- _EXERCISE TASK_: Copy all records verbatim.

== EXCERPTED RECORDS

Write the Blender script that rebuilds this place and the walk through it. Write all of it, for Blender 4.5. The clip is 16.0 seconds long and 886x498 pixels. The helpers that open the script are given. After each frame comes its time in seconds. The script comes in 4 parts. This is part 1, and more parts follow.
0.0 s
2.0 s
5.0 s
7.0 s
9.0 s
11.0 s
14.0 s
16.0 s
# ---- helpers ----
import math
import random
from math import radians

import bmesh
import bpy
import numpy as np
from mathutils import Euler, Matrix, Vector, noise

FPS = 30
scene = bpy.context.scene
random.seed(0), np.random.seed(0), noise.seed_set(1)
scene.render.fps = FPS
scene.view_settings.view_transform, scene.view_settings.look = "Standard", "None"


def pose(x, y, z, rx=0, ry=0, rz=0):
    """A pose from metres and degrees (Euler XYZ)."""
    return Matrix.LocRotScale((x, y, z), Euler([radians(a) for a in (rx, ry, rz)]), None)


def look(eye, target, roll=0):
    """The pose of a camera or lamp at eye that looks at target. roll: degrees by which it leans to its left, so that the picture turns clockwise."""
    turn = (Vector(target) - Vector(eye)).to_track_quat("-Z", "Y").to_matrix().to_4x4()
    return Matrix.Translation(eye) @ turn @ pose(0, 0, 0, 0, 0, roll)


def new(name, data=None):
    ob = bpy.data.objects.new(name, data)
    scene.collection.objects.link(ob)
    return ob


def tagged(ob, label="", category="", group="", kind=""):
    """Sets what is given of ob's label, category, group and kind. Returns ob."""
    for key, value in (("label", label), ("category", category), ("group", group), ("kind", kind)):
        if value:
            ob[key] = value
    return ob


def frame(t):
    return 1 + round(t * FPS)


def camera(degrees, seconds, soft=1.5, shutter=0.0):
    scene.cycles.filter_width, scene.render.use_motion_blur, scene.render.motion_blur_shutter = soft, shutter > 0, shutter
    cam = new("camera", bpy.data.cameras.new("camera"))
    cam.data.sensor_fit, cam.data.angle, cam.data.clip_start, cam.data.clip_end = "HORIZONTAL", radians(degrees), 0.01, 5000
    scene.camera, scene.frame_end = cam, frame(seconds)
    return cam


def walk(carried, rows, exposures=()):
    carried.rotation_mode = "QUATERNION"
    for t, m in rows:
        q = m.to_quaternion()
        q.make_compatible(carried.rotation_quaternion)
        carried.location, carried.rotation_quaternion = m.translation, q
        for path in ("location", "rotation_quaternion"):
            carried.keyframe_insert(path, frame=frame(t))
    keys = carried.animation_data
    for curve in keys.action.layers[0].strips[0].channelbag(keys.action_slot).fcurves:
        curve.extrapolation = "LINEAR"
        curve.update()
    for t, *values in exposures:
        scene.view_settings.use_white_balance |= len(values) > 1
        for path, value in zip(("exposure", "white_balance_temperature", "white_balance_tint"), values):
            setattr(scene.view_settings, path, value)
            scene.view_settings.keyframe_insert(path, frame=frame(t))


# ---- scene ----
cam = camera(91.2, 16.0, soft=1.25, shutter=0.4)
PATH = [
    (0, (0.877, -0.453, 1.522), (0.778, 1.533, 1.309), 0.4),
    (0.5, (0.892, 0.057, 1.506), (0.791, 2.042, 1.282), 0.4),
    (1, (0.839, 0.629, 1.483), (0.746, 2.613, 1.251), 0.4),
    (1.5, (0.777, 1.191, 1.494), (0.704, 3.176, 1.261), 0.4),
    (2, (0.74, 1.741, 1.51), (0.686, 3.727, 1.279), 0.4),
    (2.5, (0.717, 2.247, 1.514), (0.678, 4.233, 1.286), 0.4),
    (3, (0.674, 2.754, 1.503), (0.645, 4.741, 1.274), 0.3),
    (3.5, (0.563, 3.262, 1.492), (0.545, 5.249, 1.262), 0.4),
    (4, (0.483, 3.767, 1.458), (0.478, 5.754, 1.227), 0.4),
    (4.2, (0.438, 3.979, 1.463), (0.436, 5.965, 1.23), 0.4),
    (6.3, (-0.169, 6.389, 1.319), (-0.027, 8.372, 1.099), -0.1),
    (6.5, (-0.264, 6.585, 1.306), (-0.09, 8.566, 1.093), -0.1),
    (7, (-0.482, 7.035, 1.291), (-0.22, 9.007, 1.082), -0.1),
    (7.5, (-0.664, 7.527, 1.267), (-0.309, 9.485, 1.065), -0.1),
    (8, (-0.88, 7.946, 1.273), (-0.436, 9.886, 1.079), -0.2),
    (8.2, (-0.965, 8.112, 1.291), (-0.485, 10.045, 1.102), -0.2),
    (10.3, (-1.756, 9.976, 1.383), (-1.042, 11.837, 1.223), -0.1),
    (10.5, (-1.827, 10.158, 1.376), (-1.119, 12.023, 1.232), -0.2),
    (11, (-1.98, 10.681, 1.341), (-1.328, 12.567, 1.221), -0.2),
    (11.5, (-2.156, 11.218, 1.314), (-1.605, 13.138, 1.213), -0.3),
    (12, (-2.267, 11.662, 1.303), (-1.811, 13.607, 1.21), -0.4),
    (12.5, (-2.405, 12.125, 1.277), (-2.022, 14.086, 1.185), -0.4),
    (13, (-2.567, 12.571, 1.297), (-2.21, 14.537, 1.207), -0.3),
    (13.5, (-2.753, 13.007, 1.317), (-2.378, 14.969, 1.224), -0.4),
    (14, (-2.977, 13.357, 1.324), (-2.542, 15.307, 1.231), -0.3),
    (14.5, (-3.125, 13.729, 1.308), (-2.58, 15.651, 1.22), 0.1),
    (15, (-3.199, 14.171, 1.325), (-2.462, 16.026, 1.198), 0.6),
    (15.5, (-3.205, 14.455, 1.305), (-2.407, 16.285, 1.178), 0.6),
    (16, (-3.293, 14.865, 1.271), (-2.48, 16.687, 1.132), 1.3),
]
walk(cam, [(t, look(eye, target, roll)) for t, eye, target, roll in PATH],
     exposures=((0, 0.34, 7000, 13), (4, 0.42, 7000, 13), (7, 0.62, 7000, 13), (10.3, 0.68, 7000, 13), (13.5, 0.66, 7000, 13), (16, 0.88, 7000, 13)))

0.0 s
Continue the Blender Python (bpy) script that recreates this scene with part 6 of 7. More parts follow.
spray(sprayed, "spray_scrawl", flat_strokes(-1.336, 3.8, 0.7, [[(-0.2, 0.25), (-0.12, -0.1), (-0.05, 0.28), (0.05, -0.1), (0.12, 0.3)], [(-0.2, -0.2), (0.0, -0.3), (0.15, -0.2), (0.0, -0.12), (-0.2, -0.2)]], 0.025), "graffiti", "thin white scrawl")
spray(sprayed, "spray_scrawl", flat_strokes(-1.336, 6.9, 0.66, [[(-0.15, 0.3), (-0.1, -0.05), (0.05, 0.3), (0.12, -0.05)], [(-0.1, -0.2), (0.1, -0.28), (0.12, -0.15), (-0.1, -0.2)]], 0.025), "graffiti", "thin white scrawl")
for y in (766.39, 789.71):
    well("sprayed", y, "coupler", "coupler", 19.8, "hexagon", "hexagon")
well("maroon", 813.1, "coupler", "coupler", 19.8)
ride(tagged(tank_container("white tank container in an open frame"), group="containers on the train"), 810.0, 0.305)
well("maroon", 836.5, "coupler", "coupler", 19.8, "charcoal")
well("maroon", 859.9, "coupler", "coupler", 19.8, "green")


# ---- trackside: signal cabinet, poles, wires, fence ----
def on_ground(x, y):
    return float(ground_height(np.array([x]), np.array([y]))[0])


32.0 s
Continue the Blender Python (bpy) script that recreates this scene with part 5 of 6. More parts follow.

====

- _SOLUTION TO THE PROBLEM_:
Write the Blender script that rebuilds this place and the walk through it. Write all of it, for Blender 4.5. The clip is 16.0 seconds long and 886x498 pixels. The helpers that open the script are given. After each frame comes its time in seconds. The script comes in 4 parts. This is part 1, and more parts follow.
0.0 s
2.0 s
5.0 s
7.0 s
9.0 s
11.0 s
14.0 s
16.0 s
# ---- helpers ----
import math
import random
from math import radians

import bmesh
import bpy
import numpy as np
from mathutils import Euler, Matrix, Vector, noise

FPS = 30
scene = bpy.context.scene
random.seed(0), np.random.seed(0), noise.seed_set(1)
scene.render.fps = FPS
scene.view_settings.view_transform, scene.view_settings.look = "Standard", "None"


def pose(x, y, z, rx=0, ry=0, rz=0):
    """A pose from metres and degrees (Euler XYZ)."""
    return Matrix.LocRotScale((x, y, z), Euler([radians(a) for a in (rx, ry, rz)]), None)


def look(eye, target, roll=0):
    """The pose of a camera or lamp at eye that looks at target. roll: degrees by which it leans to its left, so that the picture turns clockwise."""
    turn = (Vector(target) - Vector(eye)).to_track_quat("-Z", "Y").to_matrix().to_4x4()
    return Matrix.Translation(eye) @ turn @ pose(0, 0, 0, 0, 0, roll)


def new(name, data=None):
    ob = bpy.data.objects.new(name, data)
    scene.collection.objects.link(ob)
    return ob


def tagged(ob, label="", category="", group="", kind=""):
    """Sets what is given of ob's label, category, group and kind. Returns ob."""
    for key, value in (("label", label), ("category", category), ("group", group), ("kind", kind)):
        if value:
            ob[key] = value
    return ob


def frame(t):
    return 1 + round(t * FPS)


def camera(degrees, seconds, soft=1.5, shutter=0.0):
    scene.cycles.filter_width, scene.render.use_motion_blur, scene.render.motion_blur_shutter = soft, shutter > 0, shutter
    cam = new("camera", bpy.data.cameras.new("camera"))
    cam.data.sensor_fit, cam.data.angle, cam.data.clip_start, cam.data.clip_end = "HORIZONTAL", radians(degrees), 0.01, 5000
    scene.camera, scene.frame_end = cam, frame(seconds)
    return cam


def walk(carried, rows, exposures=()):
    carried.rotation_mode = "QUATERNION"
    for t, m in rows:
        q = m.to_quaternion()
        q.make_compatible(carried.rotation_quaternion)
        carried.location, carried.rotation_quaternion = m.translation, q
        for path in ("location", "rotation_quaternion"):
            carried.keyframe_insert(path, frame=frame(t))
    keys = carried.animation_data
    for curve in keys.action.layers[0].strips[0].channelbag(keys.action_slot).fcurves:
        curve.extrapolation = "LINEAR"
        curve.update()
    for t, *values in exposures:
        scene.view_settings.use_white_balance |= len(values) > 1
        for path, value in zip(("exposure", "white_balance_temperature", "white_balance_tint"), values):
            setattr(scene.view_settings, path, value)
            scene.view_settings.keyframe_insert(path, frame=frame(t))


# ---- scene ----
cam = camera(91.2, 16.0, soft=1.25, shutter=0.4)
PATH = [
    (0, (0.877, -0.453, 1.522), (0.778, 1.533, 1.309), 0.4),
    (0.5, (0.892, 0.057, 1.506), (0.791, 2.042, 1.282), 0.4),
    (1, (0.839, 0.629, 1.483), (0.746, 2.613, 1.251), 0.4),
    (1.5, (0.777, 1.191, 1.494), (0.704, 3.176, 1.261), 0.4),
    (2, (0.74, 1.741, 1.51), (0.686, 3.727, 1.279), 0.4),
    (2.5, (0.717, 2.247, 1.514), (0.678, 4.233, 1.286), 0.4),
    (3, (0.674, 2.754, 1.503), (0.645, 4.741, 1.274), 0.3),
    (3.5, (0.563, 3.262, 1.492), (0.545, 5.249, 1.262), 0.4),
    (4, (0.483, 3.767, 1.458), (0.478, 5.754, 1.227), 0.4),
    (4.2, (0.438, 3.979, 1.463), (0.436, 5.965, 1.23), 0.4),
    (6.3, (-0.169, 6.389, 1.319), (-0.027, 8.372, 1.099), -0.1),
    (6.5, (-0.264, 6.585, 1.306), (-0.09, 8.566, 1.093), -0.1),
    (7, (-0.482, 7.035, 1.291), (-0.22, 9.007, 1.082), -0.1),
    (7.5, (-0.664, 7.527, 1.267), (-0.309, 9.485, 1.065), -0.1),
    (8, (-0.88, 7.946, 1.273), (-0.436, 9.886, 1.079), -0.2),
    (8.2, (-0.965, 8.112, 1.291), (-0.485, 10.045, 1.102), -0.2),
    (10.3, (-1.756, 9.976, 1.383), (-1.042, 11.837, 1.223), -0.1),
    (10.5, (-1.827, 10.158, 1.376), (-1.119, 12.023, 1.232), -0.2),
    (11, (-1.98, 10.681, 1.341), (-1.328, 12.567, 1.221), -0.2),
    (11.5, (-2.156, 11.218, 1.314), (-1.605, 13.138, 1.213), -0.3),
    (12, (-2.267, 11.662, 1.303), (-1.811, 13.607, 1.21), -0.4),
    (12.5, (-2.405, 12.125, 1.277), (-2.022, 14.086, 1.185), -0.4),
    (13, (-2.567, 12.571, 1.297), (-2.21, 14.537, 1.207), -0.3),
    (13.5, (-2.753, 13.007, 1.317), (-2.378, 14.969, 1.224), -0.4),
    (14, (-2.977, 13.357, 1.324), (-2.542, 15.307, 1.231), -0.3),
    (14.5, (-3.125, 13.729, 1.308), (-2.58, 15.651, 1.22), 0.1),
    (15, (-3.199, 14.171, 1.325), (-2.462, 16.026, 1.198), 0.6),
    (15.5, (-3.205, 14.455, 1.305), (-2.407, 16.285, 1.178), 0.6),
    (16, (-3.293, 14.865, 1.271), (-2.48, 16.687, 1.132), 1.3),
]
walk(cam, [(t, look(eye, target, roll)) for t, eye, target, roll in PATH],
     exposures=((0, 0.34, 7000, 13), (4, 0.42, 7000, 13), (7, 0.62, 7000, 13), (10.3, 0.68, 7000, 13), (13.5, 0.66, 7000, 13), (16, 0.88, 7000, 13)))

0.0 s
Continue the Blender Python (bpy) script that recreates this scene with part 6 of 7. More parts follow.
spray(sprayed, "spray_scrawl", flat_strokes(-1.336, 3.8, 0.7, [[(-0.2, 0.25), (-0.12, -0.1), (-0.05, 0.28), (0.05, -0.1), (0.12, 0.3)], [(-0.2, -0.2), (0.0, -0.3), (0.15, -0.2), (0.0, -0.12), (-0.2, -0.2)]], 0.025), "graffiti", "thin white scrawl")
spray(sprayed, "spray_scrawl", flat_strokes(-1.336, 6.9, 0.66, [[(-0.15, 0.3), (-0.1, -0.05), (0.05, 0.3), (0.12, -0.05)], [(-0.1, -0.2), (0.1, -0.28), (0.12, -0.15), (-0.1, -0.2)]], 0.025), "graffiti", "thin white scrawl")
for y in (766.39, 789.71):
    well("sprayed", y, "coupler", "coupler", 19.8, "hexagon", "hexagon")
well("maroon", 813.1, "coupler", "coupler", 19.8)
ride(tagged(tank_container("white tank container in an open frame"), group="containers on the train"), 810.0, 0.305)
well("maroon", 836.5, "coupler", "coupler", 19.8, "charcoal")
well("maroon", 859.9, "coupler", "coupler", 19.8, "green")


# ---- trackside: signal cabinet, poles, wires, fence ----
def on_ground(x, y):
    return float(ground_height(np.array([x]), np.array([y]))[0])


32.0 s
Continue the Blender Python (bpy) script that recreates this scene with part 5 of 6. More parts follow.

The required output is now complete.